§ STATED EXERCISE: Output every line exactly as written. Leave out pictures.

§ DATA BLOCK:
+-------+

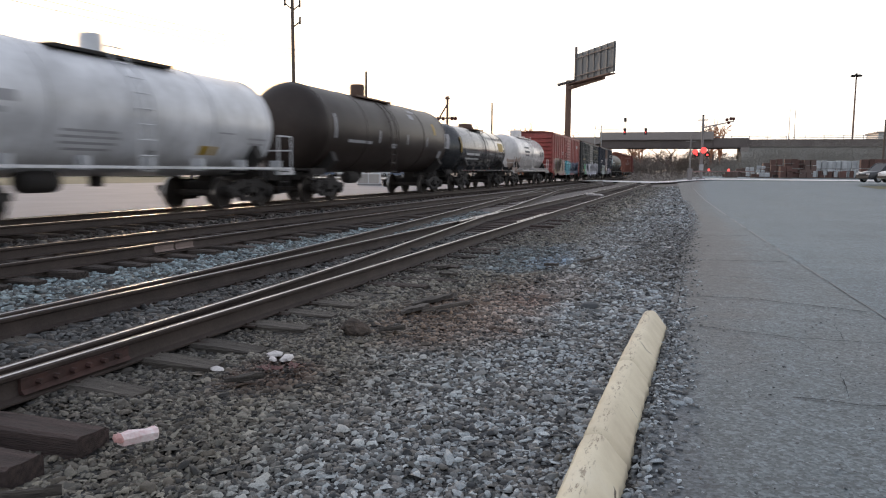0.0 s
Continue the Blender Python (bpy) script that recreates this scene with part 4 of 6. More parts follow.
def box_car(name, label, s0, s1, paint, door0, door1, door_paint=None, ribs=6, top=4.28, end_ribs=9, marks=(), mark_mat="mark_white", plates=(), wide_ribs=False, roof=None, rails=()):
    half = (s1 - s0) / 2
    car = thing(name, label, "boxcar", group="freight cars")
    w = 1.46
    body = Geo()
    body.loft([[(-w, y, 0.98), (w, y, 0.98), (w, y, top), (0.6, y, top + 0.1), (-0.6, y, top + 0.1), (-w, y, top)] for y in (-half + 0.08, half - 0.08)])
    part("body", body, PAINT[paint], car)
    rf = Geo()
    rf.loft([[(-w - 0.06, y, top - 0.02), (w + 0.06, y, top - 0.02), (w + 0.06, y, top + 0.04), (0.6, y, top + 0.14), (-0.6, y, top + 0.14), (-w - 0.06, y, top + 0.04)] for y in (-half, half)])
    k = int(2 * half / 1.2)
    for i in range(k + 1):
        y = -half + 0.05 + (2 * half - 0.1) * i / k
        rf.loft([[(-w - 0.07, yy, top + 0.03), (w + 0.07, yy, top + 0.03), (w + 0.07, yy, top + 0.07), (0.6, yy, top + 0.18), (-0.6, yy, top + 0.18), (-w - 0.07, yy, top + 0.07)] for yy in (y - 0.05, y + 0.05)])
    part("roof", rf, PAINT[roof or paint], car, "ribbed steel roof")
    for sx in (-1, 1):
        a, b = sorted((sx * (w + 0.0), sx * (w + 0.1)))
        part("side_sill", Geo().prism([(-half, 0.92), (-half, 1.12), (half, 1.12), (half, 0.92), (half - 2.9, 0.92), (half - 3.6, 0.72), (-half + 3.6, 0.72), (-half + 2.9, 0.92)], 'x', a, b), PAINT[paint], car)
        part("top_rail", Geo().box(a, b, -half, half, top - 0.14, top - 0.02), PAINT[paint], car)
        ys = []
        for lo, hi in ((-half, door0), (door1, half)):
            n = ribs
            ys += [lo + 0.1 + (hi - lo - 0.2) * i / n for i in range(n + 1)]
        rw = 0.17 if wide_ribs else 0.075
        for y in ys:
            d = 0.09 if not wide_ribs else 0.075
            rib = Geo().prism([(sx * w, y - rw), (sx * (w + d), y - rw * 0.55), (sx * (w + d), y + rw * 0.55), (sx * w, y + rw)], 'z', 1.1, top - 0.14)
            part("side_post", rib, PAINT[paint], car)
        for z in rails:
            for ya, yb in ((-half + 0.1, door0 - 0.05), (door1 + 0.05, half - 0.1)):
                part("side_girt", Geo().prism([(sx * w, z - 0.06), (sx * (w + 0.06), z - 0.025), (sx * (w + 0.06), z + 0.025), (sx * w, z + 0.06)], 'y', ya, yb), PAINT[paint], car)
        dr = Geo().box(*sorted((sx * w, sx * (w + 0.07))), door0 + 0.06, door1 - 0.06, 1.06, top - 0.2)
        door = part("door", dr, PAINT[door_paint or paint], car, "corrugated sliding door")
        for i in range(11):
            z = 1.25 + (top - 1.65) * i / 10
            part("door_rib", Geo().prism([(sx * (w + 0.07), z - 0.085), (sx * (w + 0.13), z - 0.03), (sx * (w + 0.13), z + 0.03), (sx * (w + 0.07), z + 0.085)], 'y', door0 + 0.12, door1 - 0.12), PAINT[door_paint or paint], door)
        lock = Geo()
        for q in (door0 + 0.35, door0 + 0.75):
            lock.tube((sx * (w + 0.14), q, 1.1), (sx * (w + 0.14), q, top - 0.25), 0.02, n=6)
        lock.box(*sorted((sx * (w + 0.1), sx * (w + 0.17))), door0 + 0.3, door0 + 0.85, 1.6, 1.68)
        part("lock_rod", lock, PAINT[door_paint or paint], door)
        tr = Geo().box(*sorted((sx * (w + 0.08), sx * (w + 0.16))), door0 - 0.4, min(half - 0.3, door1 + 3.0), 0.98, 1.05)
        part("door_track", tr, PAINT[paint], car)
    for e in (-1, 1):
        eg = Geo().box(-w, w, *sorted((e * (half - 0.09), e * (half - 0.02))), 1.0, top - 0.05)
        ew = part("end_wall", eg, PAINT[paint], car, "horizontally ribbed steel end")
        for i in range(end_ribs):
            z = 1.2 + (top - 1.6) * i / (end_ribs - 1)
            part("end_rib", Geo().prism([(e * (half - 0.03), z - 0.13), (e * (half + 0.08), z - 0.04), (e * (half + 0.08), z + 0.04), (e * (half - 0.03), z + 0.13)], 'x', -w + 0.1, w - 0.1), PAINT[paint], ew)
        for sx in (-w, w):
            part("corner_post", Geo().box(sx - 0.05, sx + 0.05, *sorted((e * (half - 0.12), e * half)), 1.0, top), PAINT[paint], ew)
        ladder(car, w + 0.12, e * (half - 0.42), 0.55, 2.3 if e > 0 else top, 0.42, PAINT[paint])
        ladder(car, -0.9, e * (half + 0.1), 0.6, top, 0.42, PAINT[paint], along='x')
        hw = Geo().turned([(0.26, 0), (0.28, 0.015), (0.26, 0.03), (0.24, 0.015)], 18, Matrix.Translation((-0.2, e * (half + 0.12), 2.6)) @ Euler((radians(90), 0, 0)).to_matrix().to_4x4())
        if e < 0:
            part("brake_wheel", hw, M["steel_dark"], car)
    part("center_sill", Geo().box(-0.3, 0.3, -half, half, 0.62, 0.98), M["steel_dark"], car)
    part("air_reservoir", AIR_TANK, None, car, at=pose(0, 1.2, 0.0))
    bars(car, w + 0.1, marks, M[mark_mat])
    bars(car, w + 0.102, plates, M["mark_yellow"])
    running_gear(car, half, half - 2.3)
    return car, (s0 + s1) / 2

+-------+

§ OUTPUT FOR THIS EXERCISE:
0.0 s
Continue the Blender Python (bpy) script that recreates this scene with part 4 of 6. More parts follow.
def box_car(name, label, s0, s1, paint, door0, door1, door_paint=None, ribs=6, top=4.28, end_ribs=9, marks=(), mark_mat="mark_white", plates=(), wide_ribs=False, roof=None, rails=()):
    half = (s1 - s0) / 2
    car = thing(name, label, "boxcar", group="freight cars")
    w = 1.46
    body = Geo()
    body.loft([[(-w, y, 0.98), (w, y, 0.98), (w, y, top), (0.6, y, top + 0.1), (-0.6, y, top + 0.1), (-w, y, top)] for y in (-half + 0.08, half - 0.08)])
    part("body", body, PAINT[paint], car)
    rf = Geo()
    rf.loft([[(-w - 0.06, y, top - 0.02), (w + 0.06, y, top - 0.02), (w + 0.06, y, top + 0.04), (0.6, y, top + 0.14), (-0.6, y, top + 0.14), (-w - 0.06, y, top + 0.04)] for y in (-half, half)])
    k = int(2 * half / 1.2)
    for i in range(k + 1):
        y = -half + 0.05 + (2 * half - 0.1) * i / k
        rf.loft([[(-w - 0.07, yy, top + 0.03), (w + 0.07, yy, top + 0.03), (w + 0.07, yy, top + 0.07), (0.6, yy, top + 0.18), (-0.6, yy, top + 0.18), (-w - 0.07, yy, top + 0.07)] for yy in (y - 0.05, y + 0.05)])
    part("roof", rf, PAINT[roof or paint], car, "ribbed steel roof")
    for sx in (-1, 1):
        a, b = sorted((sx * (w + 0.0), sx * (w + 0.1)))
        part("side_sill", Geo().prism([(-half, 0.92), (-half, 1.12), (half, 1.12), (half, 0.92), (half - 2.9, 0.92), (half - 3.6, 0.72), (-half + 3.6, 0.72), (-half + 2.9, 0.92)], 'x', a, b), PAINT[paint], car)
        part("top_rail", Geo().box(a, b, -half, half, top - 0.14, top - 0.02), PAINT[paint], car)
        ys = []
        for lo, hi in ((-half, door0), (door1, half)):
            n = ribs
            ys += [lo + 0.1 + (hi - lo - 0.2) * i / n for i in range(n + 1)]
        rw = 0.17 if wide_ribs else 0.075
        for y in ys:
            d = 0.09 if not wide_ribs else 0.075
            rib = Geo().prism([(sx * w, y - rw), (sx * (w + d), y - rw * 0.55), (sx * (w + d), y + rw * 0.55), (sx * w, y + rw)], 'z', 1.1, top - 0.14)
            part("side_post", rib, PAINT[paint], car)
        for z in rails:
            for ya, yb in ((-half + 0.1, door0 - 0.05), (door1 + 0.05, half - 0.1)):
                part("side_girt", Geo().prism([(sx * w, z - 0.06), (sx * (w + 0.06), z - 0.025), (sx * (w + 0.06), z + 0.025), (sx * w, z + 0.06)], 'y', ya, yb), PAINT[paint], car)
        dr = Geo().box(*sorted((sx * w, sx * (w + 0.07))), door0 + 0.06, door1 - 0.06, 1.06, top - 0.2)
        door = part("door", dr, PAINT[door_paint or paint], car, "corrugated sliding door")
        for i in range(11):
            z = 1.25 + (top - 1.65) * i / 10
            part("door_rib", Geo().prism([(sx * (w + 0.07), z - 0.085), (sx * (w + 0.13), z - 0.03), (sx * (w + 0.13), z + 0.03), (sx * (w + 0.07), z + 0.085)], 'y', door0 + 0.12, door1 - 0.12), PAINT[door_paint or paint], door)
        lock = Geo()
        for q in (door0 + 0.35, door0 + 0.75):
            lock.tube((sx * (w + 0.14), q, 1.1), (sx * (w + 0.14), q, top - 0.25), 0.02, n=6)
        lock.box(*sorted((sx * (w + 0.1), sx * (w + 0.17))), door0 + 0.3, door0 + 0.85, 1.6, 1.68)
        part("lock_rod", lock, PAINT[door_paint or paint], door)
        tr = Geo().box(*sorted((sx * (w + 0.08), sx * (w + 0.16))), door0 - 0.4, min(half - 0.3, door1 + 3.0), 0.98, 1.05)
        part("door_track", tr, PAINT[paint], car)
    for e in (-1, 1):
        eg = Geo().box(-w, w, *sorted((e * (half - 0.09), e * (half - 0.02))), 1.0, top - 0.05)
        ew = part("end_wall", eg, PAINT[paint], car, "horizontally ribbed steel end")
        for i in range(end_ribs):
            z = 1.2 + (top - 1.6) * i / (end_ribs - 1)
            part("end_rib", Geo().prism([(e * (half - 0.03), z - 0.13), (e * (half + 0.08), z - 0.04), (e * (half + 0.08), z + 0.04), (e * (half - 0.03), z + 0.13)], 'x', -w + 0.1, w - 0.1), PAINT[paint], ew)
        for sx in (-w, w):
            part("corner_post", Geo().box(sx - 0.05, sx + 0.05, *sorted((e * (half - 0.12), e * half)), 1.0, top), PAINT[paint], ew)
        ladder(car, w + 0.12, e * (half - 0.42), 0.55, 2.3 if e > 0 else top, 0.42, PAINT[paint])
        ladder(car, -0.9, e * (half + 0.1), 0.6, top, 0.42, PAINT[paint], along='x')
        hw = Geo().turned([(0.26, 0), (0.28, 0.015), (0.26, 0.03), (0.24, 0.015)], 18, Matrix.Translation((-0.2, e * (half + 0.12), 2.6)) @ Euler((radians(90), 0, 0)).to_matrix().to_4x4())
        if e < 0:
            part("brake_wheel", hw, M["steel_dark"], car)
    part("center_sill", Geo().box(-0.3, 0.3, -half, half, 0.62, 0.98), M["steel_dark"], car)
    part("air_reservoir", AIR_TANK, None, car, at=pose(0, 1.2, 0.0))
    bars(car, w + 0.1, marks, M[mark_mat])
    bars(car, w + 0.102, plates, M["mark_yellow"])
    running_gear(car, half, half - 2.3)
    return car, (s0 + s1) / 2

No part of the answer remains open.